“And that’s how it goes, kids. The friends, neighbors, drinking buddies, and partners-in-crime you loved so much when you’re young — as the years go by, you just lose touch. You will be shocked, kids, when you discover how easy it is in life to part ways with people forever. That’s why when you find someone you want to keep around, you do something about it.”
— Ted Mosby, How I Met Your Mother 9×21 “Gary Blauman”
The last time I talked with The Sheep, he said something near the end of our conversation that has stuck with me.
“I’m still really looking forward to talking with you and hanging out, Karsh. Just don’t fade away on me.”
“Fade away? What do you mean?”
“You know…stop calling, stop texting…you just fade away.”
“I won’t fade away if you don’t.”
I called The Sheep two more times after that, and he never returned my messages.
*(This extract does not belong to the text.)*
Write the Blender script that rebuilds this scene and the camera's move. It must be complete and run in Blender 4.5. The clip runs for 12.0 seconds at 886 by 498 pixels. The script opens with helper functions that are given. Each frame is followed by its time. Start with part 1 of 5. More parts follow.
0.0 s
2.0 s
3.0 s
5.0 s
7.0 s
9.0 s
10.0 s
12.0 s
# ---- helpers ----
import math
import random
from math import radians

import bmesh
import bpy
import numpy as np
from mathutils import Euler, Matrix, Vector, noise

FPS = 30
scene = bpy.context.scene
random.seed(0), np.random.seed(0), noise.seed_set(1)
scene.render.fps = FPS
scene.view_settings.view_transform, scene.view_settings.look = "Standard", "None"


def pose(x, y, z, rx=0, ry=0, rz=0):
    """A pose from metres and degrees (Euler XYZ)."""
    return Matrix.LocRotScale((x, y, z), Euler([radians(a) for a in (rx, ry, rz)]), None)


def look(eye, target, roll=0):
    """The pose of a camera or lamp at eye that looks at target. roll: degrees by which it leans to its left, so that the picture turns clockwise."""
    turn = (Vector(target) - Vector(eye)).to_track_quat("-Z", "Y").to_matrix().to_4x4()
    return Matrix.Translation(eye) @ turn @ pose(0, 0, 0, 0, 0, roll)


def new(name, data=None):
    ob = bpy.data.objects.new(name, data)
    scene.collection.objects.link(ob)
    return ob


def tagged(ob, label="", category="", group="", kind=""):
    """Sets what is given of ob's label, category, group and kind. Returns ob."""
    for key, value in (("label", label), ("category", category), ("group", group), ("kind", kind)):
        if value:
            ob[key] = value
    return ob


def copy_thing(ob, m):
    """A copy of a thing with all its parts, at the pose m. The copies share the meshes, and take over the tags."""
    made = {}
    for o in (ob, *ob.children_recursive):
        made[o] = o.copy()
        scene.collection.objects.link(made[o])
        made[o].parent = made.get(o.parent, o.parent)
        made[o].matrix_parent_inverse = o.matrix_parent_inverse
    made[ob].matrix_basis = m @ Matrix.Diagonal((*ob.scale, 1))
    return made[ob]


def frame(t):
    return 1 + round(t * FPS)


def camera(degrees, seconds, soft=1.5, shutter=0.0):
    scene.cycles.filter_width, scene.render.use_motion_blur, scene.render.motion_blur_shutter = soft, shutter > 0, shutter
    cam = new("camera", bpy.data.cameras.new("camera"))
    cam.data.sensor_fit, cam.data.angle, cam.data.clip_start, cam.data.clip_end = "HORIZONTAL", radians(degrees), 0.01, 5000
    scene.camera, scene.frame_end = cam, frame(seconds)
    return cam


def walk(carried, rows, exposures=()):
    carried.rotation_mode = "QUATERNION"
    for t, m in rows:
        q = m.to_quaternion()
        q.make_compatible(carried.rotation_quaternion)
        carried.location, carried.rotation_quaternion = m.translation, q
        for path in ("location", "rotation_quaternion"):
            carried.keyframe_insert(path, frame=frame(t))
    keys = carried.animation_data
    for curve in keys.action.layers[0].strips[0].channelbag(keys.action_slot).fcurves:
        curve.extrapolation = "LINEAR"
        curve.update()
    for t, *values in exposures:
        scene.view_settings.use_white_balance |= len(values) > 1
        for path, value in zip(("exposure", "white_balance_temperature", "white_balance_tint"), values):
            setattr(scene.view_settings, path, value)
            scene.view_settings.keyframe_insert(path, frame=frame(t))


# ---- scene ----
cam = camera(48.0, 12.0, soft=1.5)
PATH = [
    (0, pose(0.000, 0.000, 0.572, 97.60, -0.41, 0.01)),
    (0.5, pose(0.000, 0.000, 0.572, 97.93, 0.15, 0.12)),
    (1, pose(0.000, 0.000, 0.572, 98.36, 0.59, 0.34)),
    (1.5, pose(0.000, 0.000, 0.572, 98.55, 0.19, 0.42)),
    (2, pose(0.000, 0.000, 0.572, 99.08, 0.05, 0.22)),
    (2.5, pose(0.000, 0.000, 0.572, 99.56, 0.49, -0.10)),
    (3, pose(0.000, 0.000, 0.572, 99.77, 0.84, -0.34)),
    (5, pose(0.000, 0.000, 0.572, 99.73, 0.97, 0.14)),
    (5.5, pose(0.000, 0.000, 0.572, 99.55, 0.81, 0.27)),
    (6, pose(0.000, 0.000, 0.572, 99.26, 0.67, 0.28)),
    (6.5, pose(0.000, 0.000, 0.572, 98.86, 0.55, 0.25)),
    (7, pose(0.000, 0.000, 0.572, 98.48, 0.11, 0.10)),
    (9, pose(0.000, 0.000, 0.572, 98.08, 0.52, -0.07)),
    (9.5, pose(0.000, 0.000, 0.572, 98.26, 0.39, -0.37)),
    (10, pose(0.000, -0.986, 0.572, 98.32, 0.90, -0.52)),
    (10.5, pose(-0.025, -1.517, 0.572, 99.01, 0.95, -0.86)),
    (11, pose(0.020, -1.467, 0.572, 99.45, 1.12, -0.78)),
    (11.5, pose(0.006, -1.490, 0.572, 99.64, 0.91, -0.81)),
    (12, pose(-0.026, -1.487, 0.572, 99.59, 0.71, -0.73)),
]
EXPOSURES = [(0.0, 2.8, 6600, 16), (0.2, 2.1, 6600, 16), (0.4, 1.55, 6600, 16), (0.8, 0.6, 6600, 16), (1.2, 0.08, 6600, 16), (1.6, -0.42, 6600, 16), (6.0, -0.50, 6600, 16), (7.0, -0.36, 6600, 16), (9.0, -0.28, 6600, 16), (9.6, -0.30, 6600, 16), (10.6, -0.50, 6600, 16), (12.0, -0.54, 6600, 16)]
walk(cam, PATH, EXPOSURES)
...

I texted him and he never replied.
But I was the one who wasn’t supposed to fade away, right?
Truth be told, I’m like the “Bruce” Leroy Green of fading away. (Sho’nuff.) But it’s been as a form of self-preservation, mostly.
Por ejemplo, let’s say I have a fairly long-standing friendship with someone. We meet up every week or so, go to dinner or brunch or drinks or something, and have a fairly good time. I’m calling them to see if they’re free, picking the location and the time and day, and get voted down often on where to go and when. We finally decide on a place, meet up, eat, drink, be merry, then go our separate ways.
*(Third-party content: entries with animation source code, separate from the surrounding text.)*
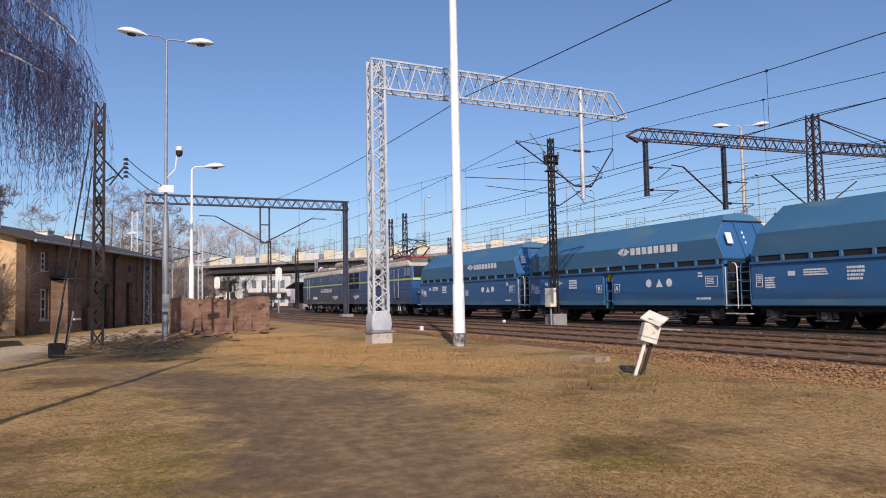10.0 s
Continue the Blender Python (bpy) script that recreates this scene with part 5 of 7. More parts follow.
cab = part("switch_cabinet", Shape().box(-26.2, -25.8, 16.65, 16.95, 0.85, 1.62), M["tarp"], dm, "pale steel cabinet on the mast", bevel=0.015)
part("cabinet_post", Shape().tube((-26.0, 16.8, 0.0), (-26.0, 16.8, 0.85), 0.04, seg=8), M["galdark"], cab)

# red-oxide tower gantry beyond the train
tg = thing("tower_gantry", "red-oxide lattice tower carrying a long truss with stays", "gantry", pose(0, 0, 0))
TX, TY = -27.0, 34.05
part("tower", lattice_mast(Shape(), TX, TY, 0.0, 10.6, 0.7, 0.42, 0.075, 0.04, 22), M["oxide"], tg, "square lattice tower")
part("truss", lattice_beam(Shape(), TX, 0.45, 22.6, TY - 0.4, 8.42, 8.55, 8.92, 9.1, 0.055, 0.028, 34), M["oxide"], tg, "long lattice truss")
part("truss", lattice_beam(Shape(), TX, 0.45, TY + 0.4, 43.0, 8.6, 8.82, 9.15, 9.36, 0.055, 0.028, 28), M["oxide"], tg, "long lattice truss")
for yy, yt, z0, z1 in ((22.6, 21.8, 8.35, 8.95), (43.0, 44.2, 8.8, 9.4)):
    part("truss_tip", Shape().bar((TX - 0.22, yy, z1), (TX, yt, z0 + 0.2), 0.08).bar((TX + 0.22, yy, z1), (TX, yt, z0 + 0.2), 0.08).bar((TX - 0.22, yy, z0), (TX, yt, z0 + 0.2), 0.08).bar((TX + 0.22, yy, z0), (TX, yt, z0 + 0.2), 0.08), M["oxide"], tg)
part("stay", Shape().tube((TX, TY, 10.5), (TX - 0.3, 40.5, 9.3), 0.03, seg=6), M["oxide"], tg, "dark tie rod")
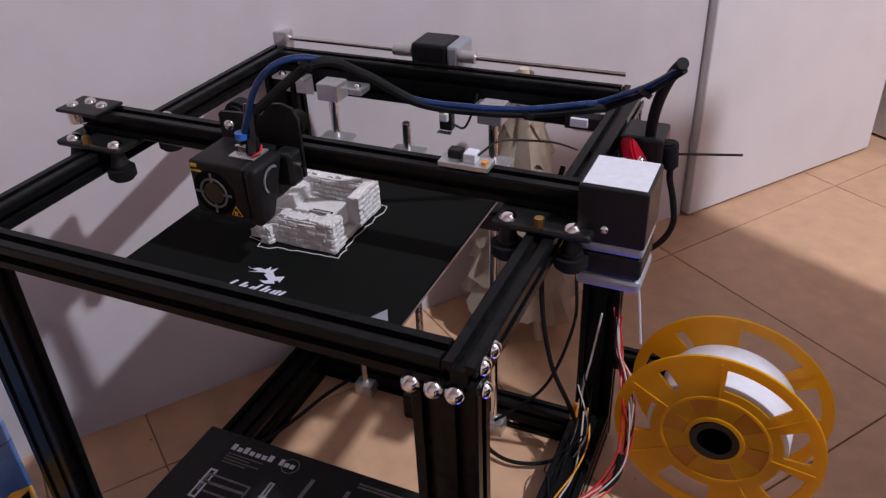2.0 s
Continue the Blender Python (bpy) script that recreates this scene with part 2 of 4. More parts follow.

For me, that situation gets tired quickly because a) I get tired of always planning shit with my already hectic schedule and b) see a). Show some initiative, for fuck’s sake.
So what do I do? I stop calling to set up these little soirees. For whatever reason, they don’t call me to set anything up.
Weeks go by. Then months. Then nothing.
That, ladies and germs, is your fade away.
But is it necessary? Can it be avoided? Sure — the other person just has to get on their shit and realize you’re not there to run up behind them. Ego gets in the way here — who wants to be seen as wrong? — but recognizing the situation is the next step to fixing it.
Or in this case doing nothing.
Communication is the lifeblood of any relationship. Once one person stops it, that’s when the relationship withers and dies. Call that fading away or whatever, but the shit happens.
It’s like second nature for me. The minute I sense that imbalance in communication, I reflexively pull back to see if the other person will catch it. If they don’t, I’ll usually bring it up to them so they’re cognizant of how they’re not playing their part.
Then I wait.
And what usually happens is that they don’t make any effort and then I get branded as some kind of jerk for not calling or texting or tweeting or Facebooking or whatever. (Sidenote: Using social media as a reason why someone should be kept up with everything you’re doing is lazy. You’re not that fucking important.)
Who has the time? It’s not like I want these people to fade away. But I’d also like to not be the only one keeping the relationship going.
Surely there’s some sort of balance that can be struck between these two extremes.